Don’t map/unmap frequently
Adding to this, don’t unmap at all. Use persistent mapped buffers and employ proper buffer object streaming techniques.
the objects change dynamically and very frequently, it’s hard to predict a vertex buffer that fits all objects, so I sometimes need to render the object in multiple iterations to fit the buffer size with additional map/unmap’s.
For this kind of rendering scenario, I would suggest imposing slightly on the outside world here.
The big problem with
glBegin/End is that this API doesn’t provide enough information for you to know how much storage the vertex data in the
glBegin/End pair will actually need. The format of vertex data is not provided, and there is no indication of how many vertices they will provide. Both of these pieces of information are critical.
The thing is, most people using
glBegin/End already know how many vertices they’re about to send (or at least, it’s easy for them to figure it out). And their vertex data format is hard-coded into which
glVertex/TexCoord/etc functions they call. So in both cases, the information is known by the caller.
So simply require that the caller provide that information to you.
Your equivalent to
glBegin ought to take a vertex format descriptor (of some kind) and a vertex count. That way, you can compute how many bytes of data you will need.

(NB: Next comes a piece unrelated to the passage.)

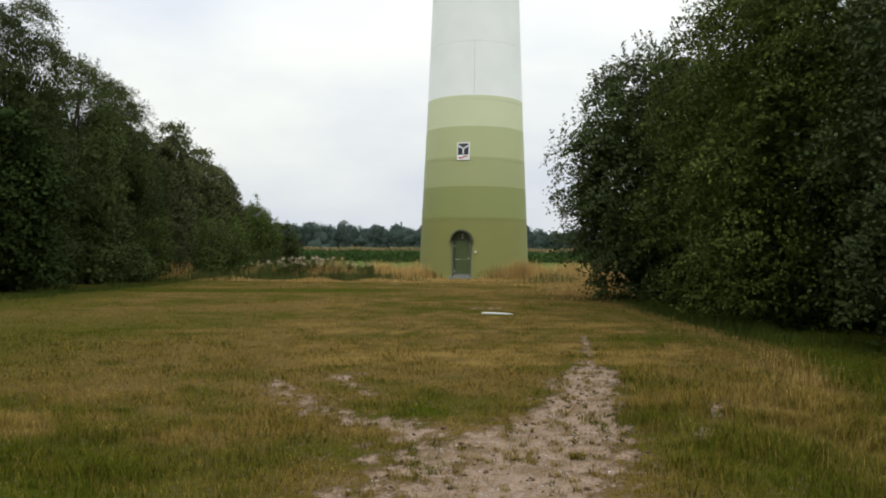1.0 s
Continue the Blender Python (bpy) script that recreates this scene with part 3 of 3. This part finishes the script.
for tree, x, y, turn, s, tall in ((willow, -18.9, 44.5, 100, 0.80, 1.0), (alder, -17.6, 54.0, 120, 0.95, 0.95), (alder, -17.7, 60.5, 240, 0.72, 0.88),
                                  (birch, -19.5, 26.5, 160, 1.1, 1.05), (birch, -19.8, 48.5, 250, 0.9, 0.82),
                                  (shaded, -25.0, 29.0, 150, 1.0, 1.0), (shaded, -26.0, 46.0, 20, 1.0, 0.95), (shaded, -26.0, 57.0, 300, 1.0, 0.85),
                                  (shaded, -21.5, 72.0, 190, 0.8, 0.56), (birch, -23.0, 92.0, 30, 1.0, 0.62), (shaded, -25.0, 116.0, 10, 0.8, 0.55), (shaded, -30.0, 112.0, 40, 1.2, 0.72), (shaded, -30.0, 76.0, 40, 1.0, 0.72)):
    put_copy(tree, x, y, turn, s, tall)

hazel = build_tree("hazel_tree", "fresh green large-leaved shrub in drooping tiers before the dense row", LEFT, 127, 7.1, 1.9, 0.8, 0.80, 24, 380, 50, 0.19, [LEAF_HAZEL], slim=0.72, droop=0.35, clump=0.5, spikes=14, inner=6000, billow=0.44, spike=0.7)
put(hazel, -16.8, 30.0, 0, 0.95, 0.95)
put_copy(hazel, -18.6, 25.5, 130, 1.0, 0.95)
sapling = build_tree("young_tree", "light green young tree with open boughs beside the dense row", "young trees", 113, 4.2, 1.2, 0.5, 0.6, 14, 80, 34, 0.15, [LEAF_YOUNG], slim=0.5, spikes=40, clump=0.36, inner=200, billow=0.5)
put(sapling, -14.4, 47.0, 0, 1.0, 0.84)
for x, y, turn, s in ((-13.2, 48.5, 90, 0.75), (-16.5, 44.0, 200, 0.8), (-16.4, 58.5, 300, 1.0), (-15.4, 57.0, 30, 0.85), (-21.6, 88.0, 80, 1.6), (-22.8, 87.0, 210, 1.35), (-20.4, 89.0, 320, 1.25)):
    put_copy(sapling, x, y, turn, s)
low_shrub = build_tree("low_shrub", "low dense green shrub at the feet of the trees", "low shrubs", 131, 2.2, 1.3, 0.1, 0.95, 12, 170, 36, 0.14, [LEAF_LEFT], slim=0.5, spikes=30, clump=0.34, inner=1200, billow=0.5, spike=0.6)
put(low_shrub, -15.9, 50.2, 0, 0.9, 0.75)
for x, y, turn, s in ((-14.2, 53.5, 60, 0.75), (-12.7, 55.0, 130, 0.65), (-17.2, 47.0, 210, 0.9), (-16.8, 41.5, 10, 0.8), (-17.1, 54.0, 280, 1.1)):
    put_copy(low_shrub, x, y, turn, s)


# ---- grasses ----
def blades(name, rng, x, y, tall, wide, lean, mats, value=None):
    """Bent blades of five corners, each an island of its own."""
    n = len(x)
    turn = rng.uniform(0, math.tau, n)
    out = np.stack([np.cos(turn), np.sin(turn), np.zeros(n)], 1)
    side = np.stack([-np.sin(turn), np.cos(turn), np.zeros(n)], 1) * (wide * 0.5)[:, None]
    foot = np.stack([x, y, relief_at(x, y) - 0.005], 1)
    up = np.array([0, 0, 1.0])
    mid = foot + up * (tall * 0.6)[:, None] + out * (tall * lean * 0.3)[:, None]
    tip = foot + up * (tall * (1 - 0.25 * lean))[:, None] + out * (tall * lean)[:, None]
    v = np.stack([foot - side, foot + side, mid + side * 0.8, tip, mid - side * 0.8], 1)
    me = bpy.data.meshes.new(name)
    me.vertices.add(n * 5)
    me.vertices.foreach_set("co", v.reshape(-1).astype(np.float32))
    me.loops.add(n * 7)
    me.loops.foreach_set("vertex_index", (np.arange(n)[:, None] * 5 + np.array([0, 1, 2, 4, 4, 2, 3])).ravel().astype(np.int32))
    me.polygons.add(n * 2)
    me.polygons.foreach_set("loop_start", (np.arange(n)[:, None] * 7 + np.array([0, 4])).ravel().astype(np.int32))
    me.polygons.foreach_set("loop_total", np.tile([4, 3], n).astype(np.int32))
    for m in mats:
        me.materials.append(m)
    me.update(calc_edges=True)
    if value is not None:
        layer = me.attributes.new("lush", "FLOAT", "FACE")
        layer.data.foreach_set("value", np.repeat(value, 2).astype(np.float32))
    return new(name, me)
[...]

Given that information, what you need next is a ring of buffer objects of known allocation size. If the number of bytes exceeds the size of the buffer you currently have “open”, then you “close” that buffer (if you’re not using coherent mapping, this is where you flush the buffer), pull the next one out of the ring, “open” it up and start writing to it. If the next buffer is still in use from previous rendering commands (verified via a fence placed when the buffer is “closed”)… then you’re out of luck and have to stall the CPU until the GPU is done with that buffer.
How many buffers you need in the ring and what sizes to use? That’s up to you. You may even have multiple rings for different use cases. GUI rendering might only need to use 2x8MB buffers, while serious vertex rendering could use 4x 128MB buffers.